How North Korea’s Nuclear Program Has Grown

North Korea used to be the country that we used to give little attention to. Sure, the human rights abuses are horrendous and the general state of living is terrible, but there is little we could do about it other than remark to our office co-workers.

But in the last few months, a different conversation about North Korea has come up: the fear that they can hit the U.S. with a nuclear strike. At the start of Trump’s term, American intelligence officials assured him that it would take at least another four years for the North to be able to build a nuclear missile that could hit the continental United States. Six months in, they sped up their assessment, saying it would take another year.

Efforts were made by Trump’s administration to continue the secret cyber sabotage program created by Obama. With these reassurances, it was accepted that there were years to truly worry. On top of that, intelligence officials also said that the North was probably a decade away from developing a more powerful nuclear weapon: the hydrogen bomb.

Yet, here we are in January 2018 with the very real threat of not just a nuclear bomb, but a hydrogen bomb. In September, they successful deployed a hydrogen bomb and created new tensions all over the world.

We knew this moment was coming. We just didn’t know how soon. And the fact that our intelligence agencies didn’t foresee it is one of the biggest mysteries of 2017. This disconnect—paired with the fact that Trump doesn’t listen to intelligence assessments—is the reason why our response has been so weird and varied.

Another reason they made mistakes was because they assumed that North Korea would need about as much time to solve the rocket science as other nations did during the Cold War, underestimating its access to both advanced computer modeling and foreign expertise. They also misjudged Kim Jong-Un, who made the weapons program more of a priority than his father or grandfather did.

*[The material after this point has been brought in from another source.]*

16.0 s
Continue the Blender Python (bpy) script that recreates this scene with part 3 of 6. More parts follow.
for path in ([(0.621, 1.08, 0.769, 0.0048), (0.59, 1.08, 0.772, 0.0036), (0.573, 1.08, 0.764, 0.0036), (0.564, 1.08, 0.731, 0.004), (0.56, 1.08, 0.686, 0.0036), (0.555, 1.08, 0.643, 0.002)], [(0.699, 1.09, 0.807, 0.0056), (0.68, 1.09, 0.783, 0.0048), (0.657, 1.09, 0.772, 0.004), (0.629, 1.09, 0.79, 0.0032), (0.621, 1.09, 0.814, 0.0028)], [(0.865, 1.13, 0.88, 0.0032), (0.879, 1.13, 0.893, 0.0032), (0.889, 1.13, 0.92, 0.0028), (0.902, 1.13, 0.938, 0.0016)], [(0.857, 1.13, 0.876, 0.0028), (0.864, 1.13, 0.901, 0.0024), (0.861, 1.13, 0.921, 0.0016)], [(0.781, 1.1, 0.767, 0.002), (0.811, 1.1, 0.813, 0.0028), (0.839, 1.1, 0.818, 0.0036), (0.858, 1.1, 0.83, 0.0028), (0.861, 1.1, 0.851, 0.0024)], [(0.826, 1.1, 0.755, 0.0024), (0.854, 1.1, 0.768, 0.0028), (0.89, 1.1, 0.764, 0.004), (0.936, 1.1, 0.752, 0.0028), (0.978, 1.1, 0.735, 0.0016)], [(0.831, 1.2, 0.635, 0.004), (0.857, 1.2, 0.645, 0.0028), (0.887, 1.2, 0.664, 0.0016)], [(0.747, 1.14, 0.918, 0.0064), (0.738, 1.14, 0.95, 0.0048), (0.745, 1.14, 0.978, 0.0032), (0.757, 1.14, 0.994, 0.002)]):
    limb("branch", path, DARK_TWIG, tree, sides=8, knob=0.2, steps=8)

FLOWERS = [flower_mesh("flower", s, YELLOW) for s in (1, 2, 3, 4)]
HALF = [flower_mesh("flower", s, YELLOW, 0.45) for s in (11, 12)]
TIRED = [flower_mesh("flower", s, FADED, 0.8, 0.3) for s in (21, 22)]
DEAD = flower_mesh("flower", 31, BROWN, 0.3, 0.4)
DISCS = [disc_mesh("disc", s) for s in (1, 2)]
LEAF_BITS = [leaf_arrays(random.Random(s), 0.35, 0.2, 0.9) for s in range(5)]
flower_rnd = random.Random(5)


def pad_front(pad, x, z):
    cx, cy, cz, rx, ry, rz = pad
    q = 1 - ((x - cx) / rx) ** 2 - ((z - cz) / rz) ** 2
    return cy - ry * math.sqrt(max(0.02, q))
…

Over many years, the North Koreans have challenged Republican and Democrat presidents alike with technological advances, but not something that could kill millions in South Korea and Japan. A beefed-up military presence off North Koreas’ coast, cyber attacks, sabotage of imported parts and simulated bombing runs may have slowed but unfortunately have ultimately failed to stop the country’s nuclear program.

And the shakiness of intelligence on North Korea—even on fundamental questions like how many nuclear weapons Mr. Kim possesses—casts a shadow over Mr. Trump’s options going forward.